It's been a long month. I'm coping with everything in my own way: writing long, heartfelt poems, starting stories that I never finish, updating my online diary at diaryland.com everyday, being around friends constantly, but never really discussing the murder with anyone. I don't know why, but none of us really bring it up. I feel horrible about pretending like it never happened around people, but what can I do? We all need to move on. But there is still a raw hole in my heart knowing someone I knew is dead..murdered viciously. I want to talk about it sometimes, I want to scream, I want to cry. I want to curse whoever did this. I want to know why it happened. I want to know WHO would do this. I bring it up around friends who didn't know her (it's easier that way), and they usually say "Don't think about it" or "Let's talk about happy things". And I'm like, "No, you don't understand, my way of dealing is talking, but I can't do it because no one wants to listen. It hurts beyond anything I have ever felt before, beyond anything I thought I could ever feel." But I never say that. I shut my mouth.
I think I'll be okay.
Another bad thing happened. I finally thought I was over that guy that I was deeply in love with. Notice I said THOUGHT. I called him a couple days ago and he told me he had been in a wreck while he was drinking. No one was hurt, but he got a lot of community service, suspended license, and counseling. All mandatory. But anyhow, after him telling me all this a fire erupted inside me, and all the old feelings surfaced. I have never felt this way about anyone, and I never will again. My friends say that I will find someone so like me, that I will move on one day. But never in a million years would I have thought that I could meet someone that I want to spend the rest of my life with. And I'm only 17. It's sick, twisted, and bizarre.....that's life I guess.

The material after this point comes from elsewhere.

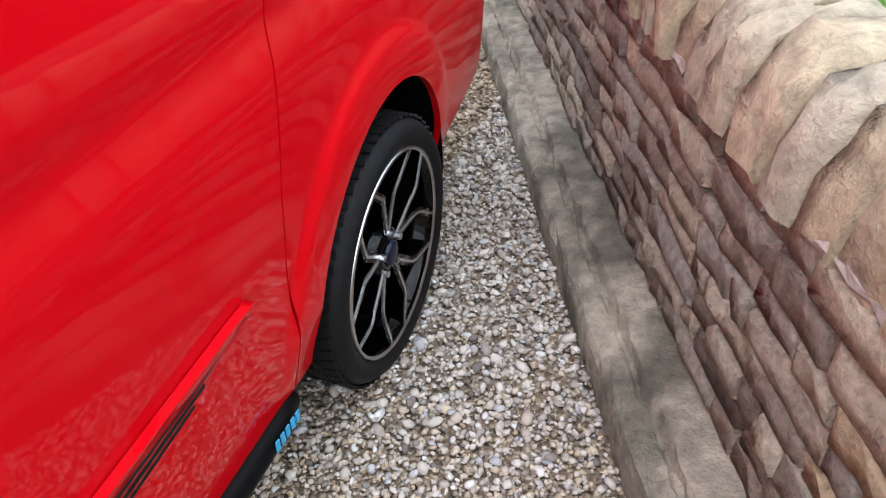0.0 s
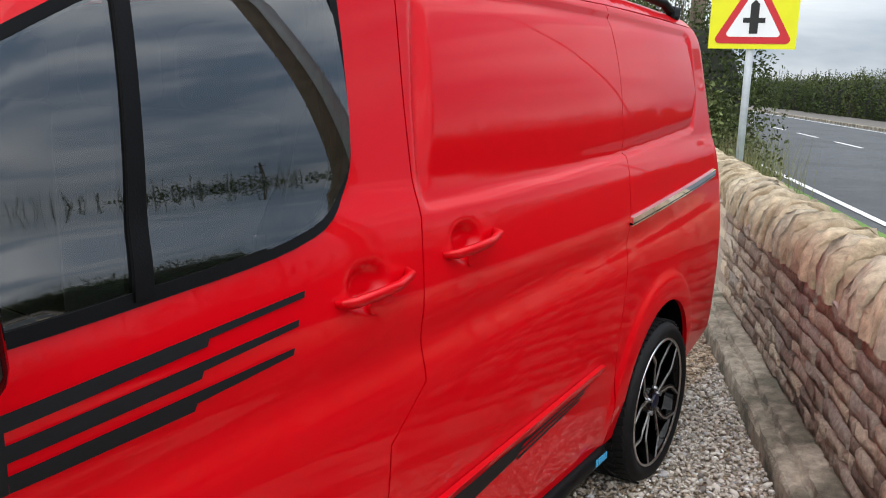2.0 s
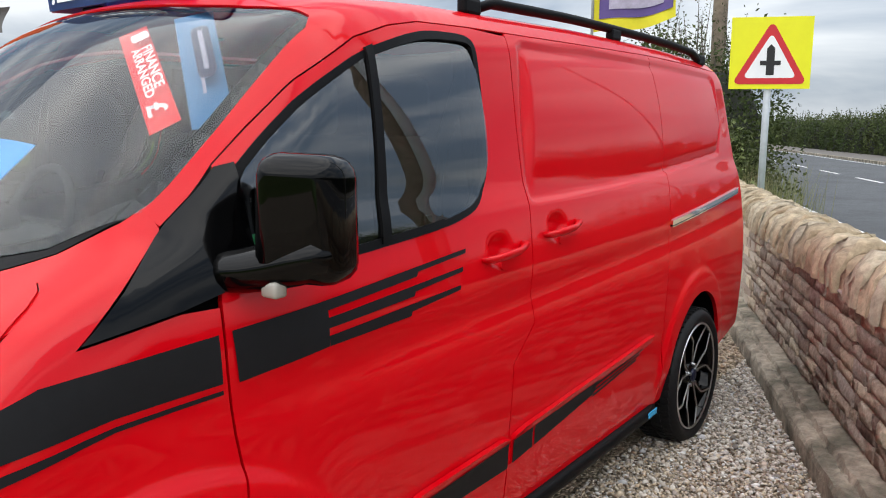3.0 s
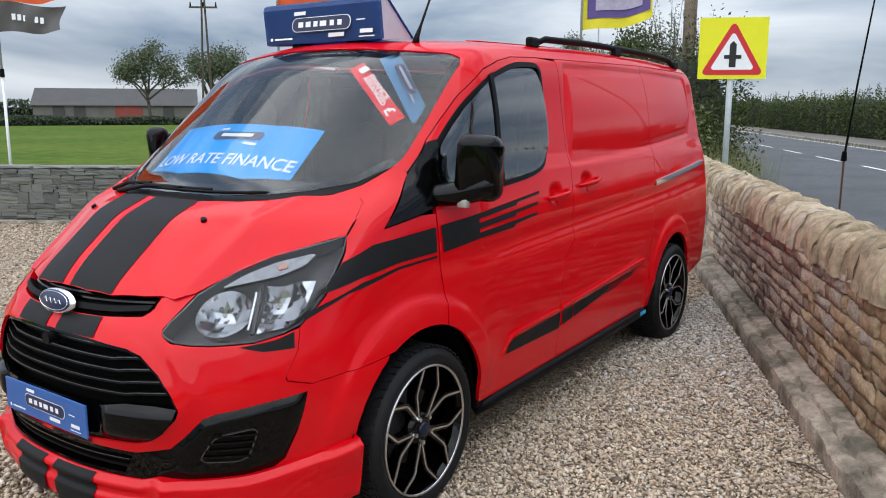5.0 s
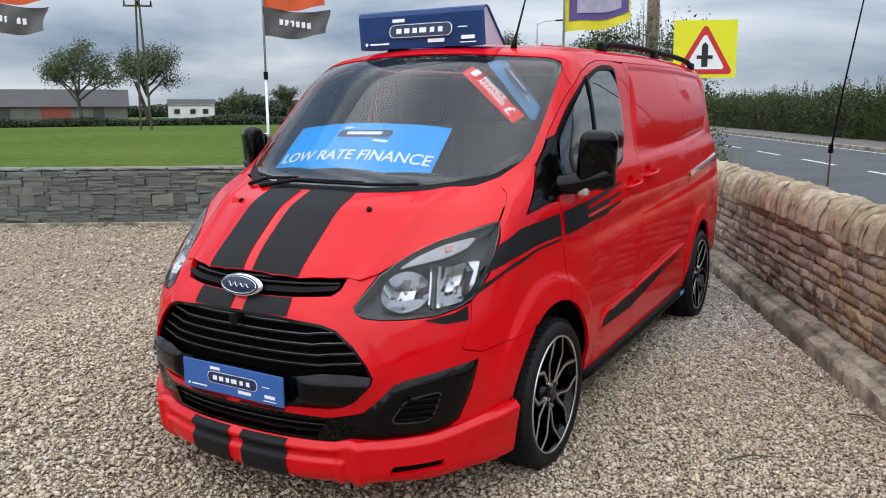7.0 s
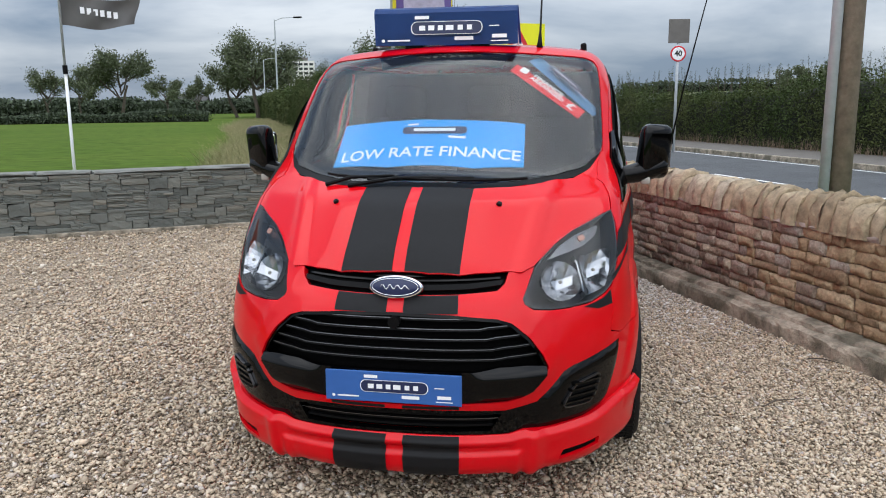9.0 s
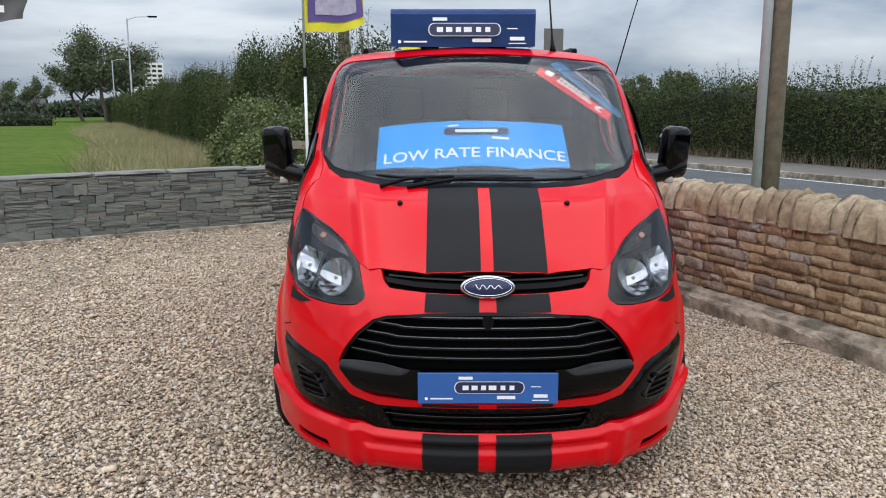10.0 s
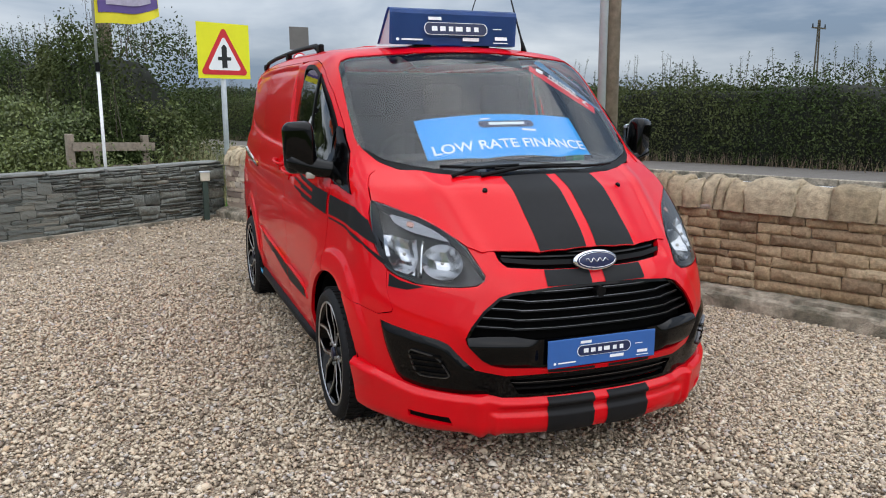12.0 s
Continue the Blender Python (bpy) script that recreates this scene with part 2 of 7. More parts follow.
MORTAR = mat("mortar", (0.21, 0.18, 0.15), rough=0.95, vary=0.45, scale=22, bump=1.0, bump_scale=60, second=(0.11, 0.092, 0.078), second_scale=7.0)
MAUVE = [(0.0, (0.20, 0.155, 0.130)), (0.2, (0.31, 0.245, 0.195)), (0.42, (0.40, 0.325, 0.262)), (0.62, (0.485, 0.40, 0.30)), (0.8, (0.355, 0.31, 0.27)), (1.0, (0.57, 0.485, 0.36))]
TAN = [(0.0, (0.22, 0.155, 0.10)), (0.25, (0.34, 0.245, 0.155)), (0.5, (0.43, 0.32, 0.20)), (0.75, (0.37, 0.265, 0.16)), (1.0, (0.52, 0.41, 0.27))]
STONE = object_ramp(mat("brown_sandstone", (0.3, 0.2, 0.15), rough=0.92, spec=0.2), MAUVE, 0.40, 40)
STONETAN = object_ramp(mat("tan_sandstone", (0.4, 0.3, 0.2), rough=0.92, spec=0.2), TAN, 0.36, 34)
STONEREST = island_ramp(mat("brown_sandstone_rest", (0.3, 0.2, 0.15), rough=0.92, bump=1.0, bump_scale=30), MAUVE)
SLATEREST = island_ramp(mat("slate_rest", (0.12, 0.13, 0.12), rough=0.8, bump=1.0, bump_scale=26), [
    (0.0, (0.085, 0.093, 0.084)), (0.3, (0.130, 0.138, 0.122)), (0.6, (0.160, 0.165, 0.142)), (0.85, (0.135, 0.148, 0.136)), (1.0, (0.195, 0.185, 0.150))])
COPING = object_ramp(mat("coping_stone", (0.45, 0.37, 0.25), rough=0.92), [
    (0.0, (0.31, 0.245, 0.16)), (0.35, (0.41, 0.33, 0.22)), (0.7, (0.48, 0.395, 0.27)), (1.0, (0.40, 0.345, 0.26))], 0.40, 20)
COPINGTAN = object_ramp(mat("tan_coping_stone", (0.40, 0.32, 0.2), rough=0.92), [
    (0.0, (0.24, 0.185, 0.115)), (0.35, (0.32, 0.25, 0.16)), (0.7, (0.37, 0.295, 0.195)), (1.0, (0.30, 0.25, 0.175))], 0.42, 16)
SLATE = object_ramp(mat("slate", (0.12, 0.13, 0.12), rough=0.7), [
    (0.0, (0.085, 0.093, 0.084)), (0.3, (0.130, 0.138, 0.122)), (0.6, (0.160, 0.165, 0.142)), (0.85, (0.135, 0.148, 0.136)), (1.0, (0.195, 0.185, 0.150))], 0.42, 22)
SLATEBACK = mat("slate_joint", (0.075, 0.078, 0.07), rough=0.9, vary=0.3, bump=0.5)
SLATETOP = mat("slate_coping", (0.19, 0.195, 0.18), rough=0.85, vary=0.25, scale=6, bump=0.5, bump_scale=60)
TIMBER = mat("weathered_timber", (0.27, 0.225, 0.18), rough=0.9, vary=0.35, scale=14, bump=0.6, bump_scale=40)
POLEWOOD = mat("pole_timber", (0.21, 0.165, 0.125), rough=0.9, vary=0.4, scale=10, bump=0.7, bump_scale=30)
GALV = mat("galvanised_steel", (0.44, 0.47, 0.50), rough=0.5, metal=0.15, vary=0.15, scale=12)
POLEWHITE = mat("white_pole", (0.78, 0.79, 0.80), rough=0.4, vary=0.06)
YELLOW = mat("sign_yellow", (0.80, 0.78, 0.01), rough=0.4, vary=0.04)
SIGNRED = mat("sign_red", (0.58, 0.02, 0.03), rough=0.4, vary=0.05)
SIGNBLACK = mat("sign_black", (0.012, 0.012, 0.012), rough=0.45, vary=0.1)
ORANGE = mat("flag_orange", (0.62, 0.10, 0.025), rough=0.8, vary=0.1)
FLAGGREY = mat("flag_grey", (0.10, 0.098, 0.095), rough=0.8, vary=0.1)
PURPLE = mat("flag_purple", (0.11, 0.075, 0.24), rough=0.8, vary=0.15)
LILAC = mat("flag_lilac", (0.40, 0.37, 0.48), rough=0.8, vary=0.25, scale=10)
FLAGYELLOW = mat("flag_yellow", (0.74, 0.66, 0.03), rough=0.8, vary=0.08)
HEDGE = mat("hedge_leaves", (0.046, 0.066, 0.022), spec=0.12, rough=0.8, island=0.4, second=(0.080, 0.092, 0.034), second_scale=0.5)
BUSH = mat("bramble_leaves", (0.095, 0.125, 0.038), rough=0.6, island=0.5, second=(0.15, 0.175, 0.055), second_scale=0.8)
# near-black of the solids inside hedges and tree rows, coloured as inner shade
SHADECORE = mat("hedge_shade_core", (0.012, 0.014, 0.008), rough=1.0, vary=0.4, scale=4)
TREELEAF = mat("tree_leaves", (0.085, 0.105, 0.05), rough=0.7, island=0.4)
BARK = mat("bark", (0.085, 0.07, 0.055), rough=0.95, vary=0.3, bump=0.6)
FARWOOD = mat("far_leaves", (0.062, 0.082, 0.05), rough=0.9, island=0.35)
BARNROOF = mat("barn_roof", (0.062, 0.060, 0.060), rough=0.8, vary=0.15, scale=0.6)
BARNWALL = mat("barn_wall", (0.15, 0.14, 0.13), rough=0.85, vary=0.2, scale=0.8)
BARNRED = mat("barn_door_red", (0.26, 0.055, 0.045), rough=0.7, vary=0.2)
RENDER = mat("white_render", (0.72, 0.71, 0.68), rough=0.8, vary=0.1, scale=1)
PANE = mat("far_pane", (0.03, 0.035, 0.04), rough=0.15, vary=0.1)


# ---------------------------------------------------------------- building helpers
def mesh_np(name, verts, faces, material, smooth=False):
    """A mesh from numpy arrays: verts n x 3, faces m x 3 or m x 4."""
    verts, faces = np.asarray(verts, np.float32), np.asarray(faces, np.int32)
    me = bpy.data.meshes.new(name)
    k = faces.shape[1]
    me.vertices.add(len(verts))
    me.vertices.foreach_set("co", verts.ravel())
    me.loops.add(faces.size)
    me.loops.foreach_set("vertex_index", faces.ravel())
    me.polygons.add(len(faces))
    me.polygons.foreach_set("loop_start", np.arange(0, faces.size, k, dtype=np.int32))
    me.polygons.foreach_set("loop_total", np.full(len(faces), k, np.int32))
    if smooth:
        me.polygons.foreach_set("use_smooth", np.ones(len(faces), bool))
    me.update(calc_edges=True)
    me.materials.append(material)
    return me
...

Good things have happened! For starters, my family adopted a kitty from the animal shelter. She is 2 and 1/2 months old, tiger colored, and literally insane. Seriously. But we love her to death! She is constantly purring, even when no one is around her. She yelps and hollers for no reason. And she has the worst gas of any animal, I swear. She erupts every 20 minutes! Her name is Soma, and she doesn't like catnip.
I got my labret pierced last month, which I didn't put in my last column. I did that the Saturday after the funeral. I got my conches done yesterday. A conch is the inner part of the ear, the thick cartilage. I got it done with an 8 gauge, which is not like me at all because the big needles scare me. It was the worst pain I have ever felt in my life, let me tell you. I would not recommend it to anyone who has a low tolerance to pain. They bled for a really long time and are extremely sore. I'm deathly afraid of infection, so I clean them like crazy.
I'm going to see Boys Don't Cry tomorrow night. I'm excited about that! I read a book on it (Cruel Sacrifice by Aphrodite Jones) and it totally got me thinking. I know I'm going to cry.
I quit my job due to lack of hours, and now I have nothing! No one is hiring, or maybe they don't want to hire me. Every bookstore and coffeehouse has an application with my name on it, but they never call. WHY? Oh well, I will wait and see what happens.
Enough, I must sleep.
Soundtrack: Tori Amos bootlegs, Beth Orton, Madonna (Ray of Light CD only), Dave Matthews, Remy Zero, Tricky, Ani DiFranco, Mazzy Star. My musical taste has not varied lately.